— begin —

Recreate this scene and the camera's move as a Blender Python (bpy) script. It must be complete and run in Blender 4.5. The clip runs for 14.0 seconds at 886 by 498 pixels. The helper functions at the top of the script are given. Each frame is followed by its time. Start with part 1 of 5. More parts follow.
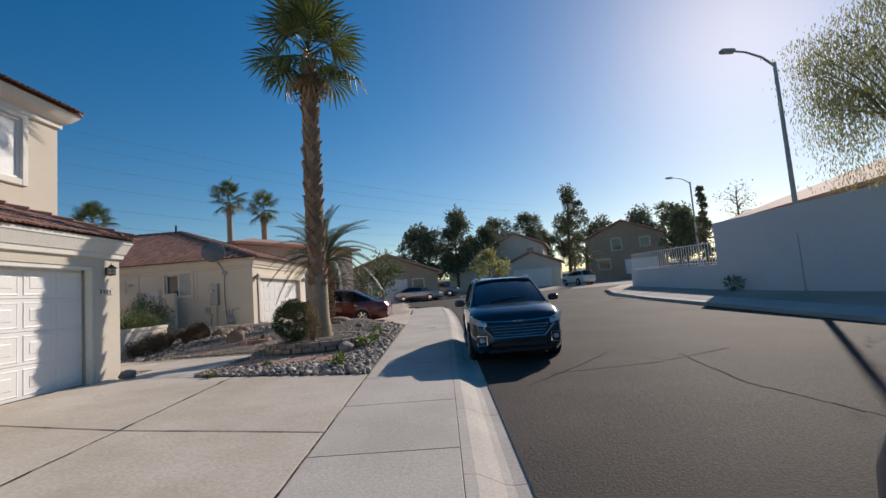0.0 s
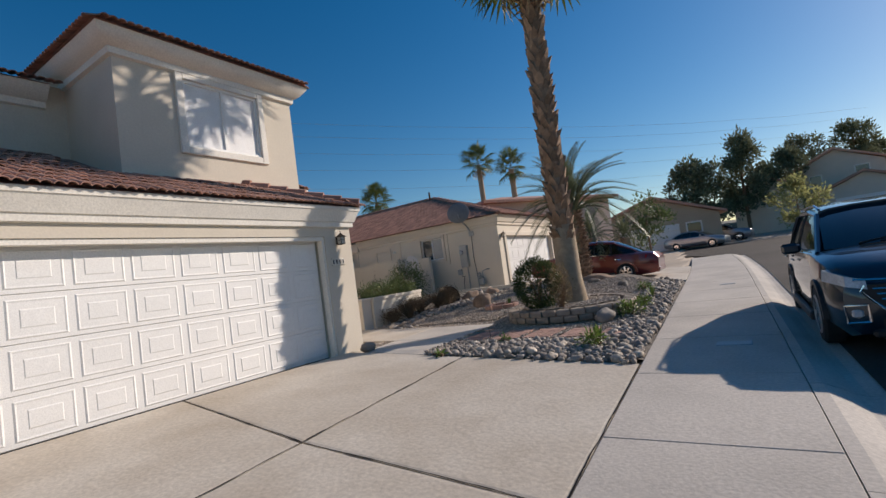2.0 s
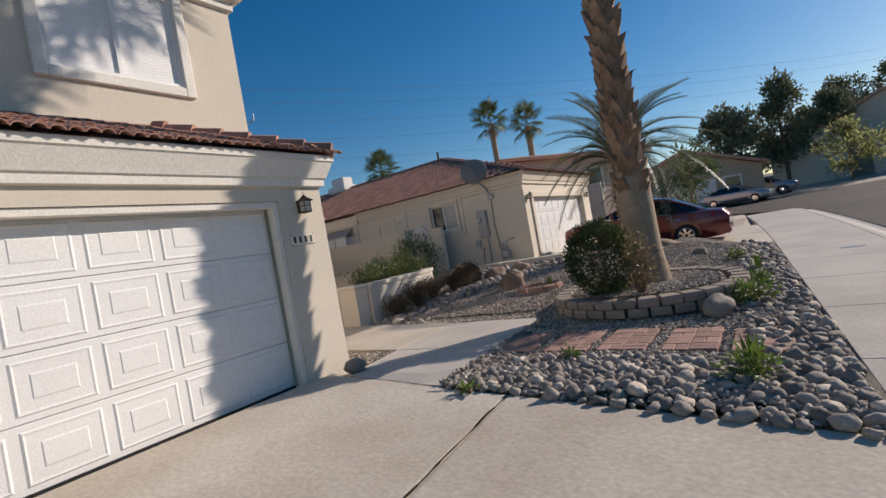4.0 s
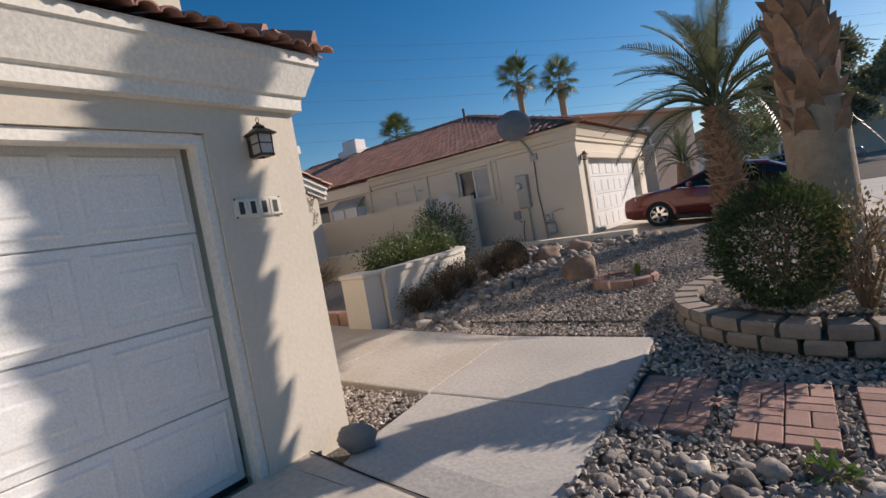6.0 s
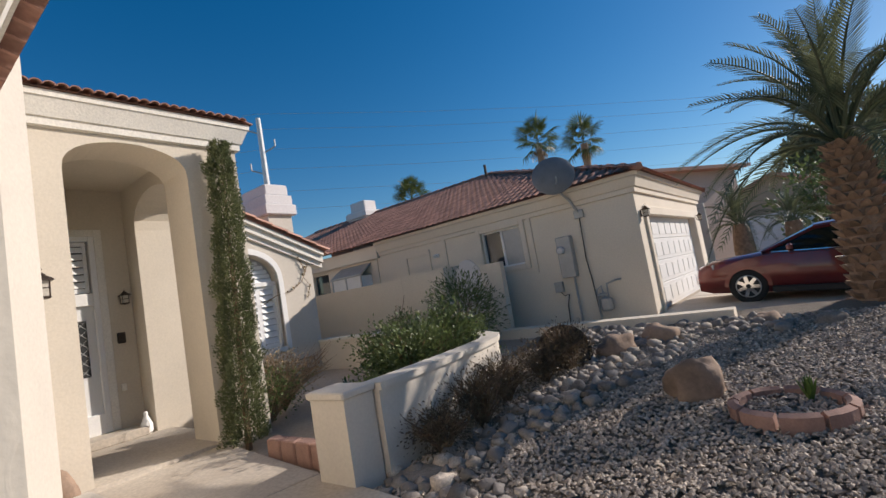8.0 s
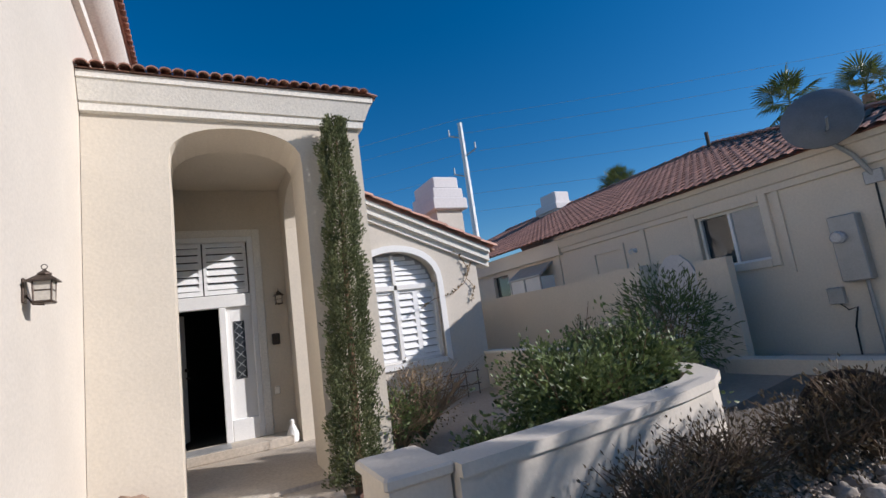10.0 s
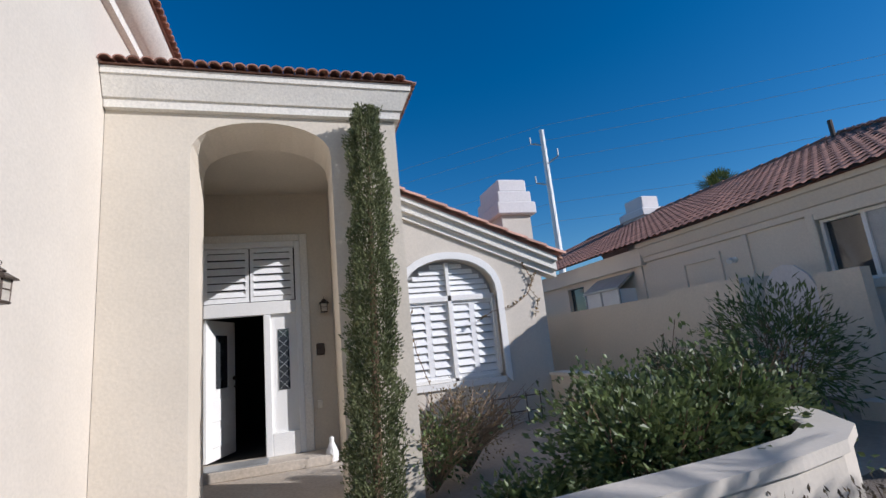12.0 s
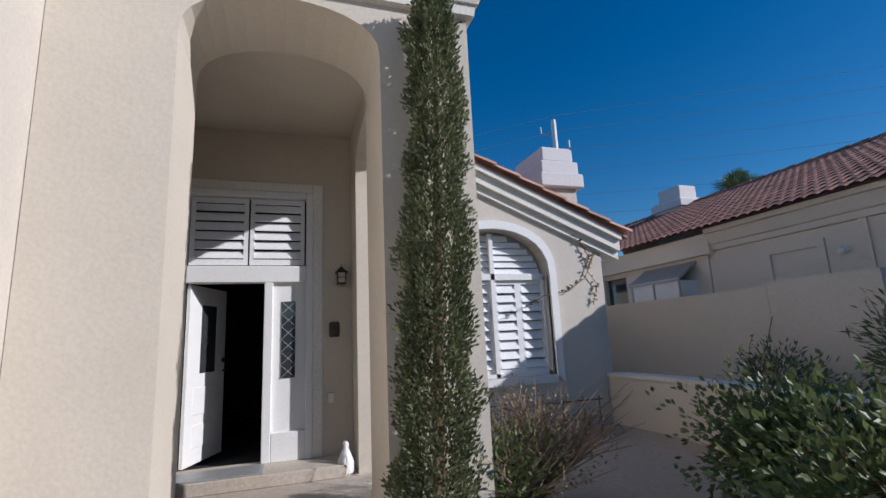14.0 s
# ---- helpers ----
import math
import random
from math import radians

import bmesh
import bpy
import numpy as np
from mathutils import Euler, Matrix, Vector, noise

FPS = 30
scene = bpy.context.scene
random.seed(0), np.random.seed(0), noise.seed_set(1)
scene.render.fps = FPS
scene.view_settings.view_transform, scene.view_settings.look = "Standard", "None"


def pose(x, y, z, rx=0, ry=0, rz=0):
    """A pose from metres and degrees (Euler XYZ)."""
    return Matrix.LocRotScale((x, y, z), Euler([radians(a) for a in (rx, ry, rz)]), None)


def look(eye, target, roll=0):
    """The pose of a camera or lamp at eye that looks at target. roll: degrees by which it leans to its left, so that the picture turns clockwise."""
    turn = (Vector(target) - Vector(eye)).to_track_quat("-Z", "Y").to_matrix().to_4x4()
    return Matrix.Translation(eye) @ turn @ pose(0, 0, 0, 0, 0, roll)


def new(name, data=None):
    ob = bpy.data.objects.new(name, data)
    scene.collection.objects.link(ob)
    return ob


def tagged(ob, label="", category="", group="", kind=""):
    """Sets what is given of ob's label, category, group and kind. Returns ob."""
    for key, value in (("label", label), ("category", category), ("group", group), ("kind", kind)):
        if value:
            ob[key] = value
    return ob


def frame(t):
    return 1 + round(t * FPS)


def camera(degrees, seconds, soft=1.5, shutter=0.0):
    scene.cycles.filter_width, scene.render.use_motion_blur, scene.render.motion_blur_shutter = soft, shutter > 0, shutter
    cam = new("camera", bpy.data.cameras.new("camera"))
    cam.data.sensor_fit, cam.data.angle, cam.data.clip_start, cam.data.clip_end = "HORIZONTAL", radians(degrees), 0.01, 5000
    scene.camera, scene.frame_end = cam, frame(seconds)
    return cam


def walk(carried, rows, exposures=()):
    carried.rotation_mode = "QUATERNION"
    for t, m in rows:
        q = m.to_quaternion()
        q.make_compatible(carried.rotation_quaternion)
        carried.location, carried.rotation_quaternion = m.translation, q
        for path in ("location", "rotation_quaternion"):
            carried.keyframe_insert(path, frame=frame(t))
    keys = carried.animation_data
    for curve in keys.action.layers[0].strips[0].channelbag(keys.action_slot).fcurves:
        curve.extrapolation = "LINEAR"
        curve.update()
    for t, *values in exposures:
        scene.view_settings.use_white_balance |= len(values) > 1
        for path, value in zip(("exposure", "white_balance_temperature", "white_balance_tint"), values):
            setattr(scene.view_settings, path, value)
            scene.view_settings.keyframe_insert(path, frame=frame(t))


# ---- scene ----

— end —

## GIVEN REQUEST
Write the lines above out again exactly, without any of their pictures.

## ANSWER TO THIS PROBLEM
Recreate this scene and the camera's move as a Blender Python (bpy) script. It must be complete and run in Blender 4.5. The clip runs for 14.0 seconds at 886 by 498 pixels. The helper functions at the top of the script are given. Each frame is followed by its time. Start with part 1 of 5. More parts follow.
0.0 s
2.0 s
4.0 s
6.0 s
8.0 s
10.0 s
12.0 s
14.0 s
# ---- helpers ----
import math
import random
from math import radians

import bmesh
import bpy
import numpy as np
from mathutils import Euler, Matrix, Vector, noise

FPS = 30
scene = bpy.context.scene
random.seed(0), np.random.seed(0), noise.seed_set(1)
scene.render.fps = FPS
scene.view_settings.view_transform, scene.view_settings.look = "Standard", "None"


def pose(x, y, z, rx=0, ry=0, rz=0):
    """A pose from metres and degrees (Euler XYZ)."""
    return Matrix.LocRotScale((x, y, z), Euler([radians(a) for a in (rx, ry, rz)]), None)


def look(eye, target, roll=0):
    """The pose of a camera or lamp at eye that looks at target. roll: degrees by which it leans to its left, so that the picture turns clockwise."""
    turn = (Vector(target) - Vector(eye)).to_track_quat("-Z", "Y").to_matrix().to_4x4()
    return Matrix.Translation(eye) @ turn @ pose(0, 0, 0, 0, 0, roll)


def new(name, data=None):
    ob = bpy.data.objects.new(name, data)
    scene.collection.objects.link(ob)
    return ob


def tagged(ob, label="", category="", group="", kind=""):
    """Sets what is given of ob's label, category, group and kind. Returns ob."""
    for key, value in (("label", label), ("category", category), ("group", group), ("kind", kind)):
        if value:
            ob[key] = value
    return ob


def frame(t):
    return 1 + round(t * FPS)


def camera(degrees, seconds, soft=1.5, shutter=0.0):
    scene.cycles.filter_width, scene.render.use_motion_blur, scene.render.motion_blur_shutter = soft, shutter > 0, shutter
    cam = new("camera", bpy.data.cameras.new("camera"))
    cam.data.sensor_fit, cam.data.angle, cam.data.clip_start, cam.data.clip_end = "HORIZONTAL", radians(degrees), 0.01, 5000
    scene.camera, scene.frame_end = cam, frame(seconds)
    return cam


def walk(carried, rows, exposures=()):
    carried.rotation_mode = "QUATERNION"
    for t, m in rows:
        q = m.to_quaternion()
        q.make_compatible(carried.rotation_quaternion)
        carried.location, carried.rotation_quaternion = m.translation, q
        for path in ("location", "rotation_quaternion"):
            carried.keyframe_insert(path, frame=frame(t))
    keys = carried.animation_data
    for curve in keys.action.layers[0].strips[0].channelbag(keys.action_slot).fcurves:
        curve.extrapolation = "LINEAR"
        curve.update()
    for t, *values in exposures:
        scene.view_settings.use_white_balance |= len(values) > 1
        for path, value in zip(("exposure", "white_balance_temperature", "white_balance_tint"), values):
            setattr(scene.view_settings, path, value)
            scene.view_settings.keyframe_insert(path, frame=frame(t))


# ---- scene ----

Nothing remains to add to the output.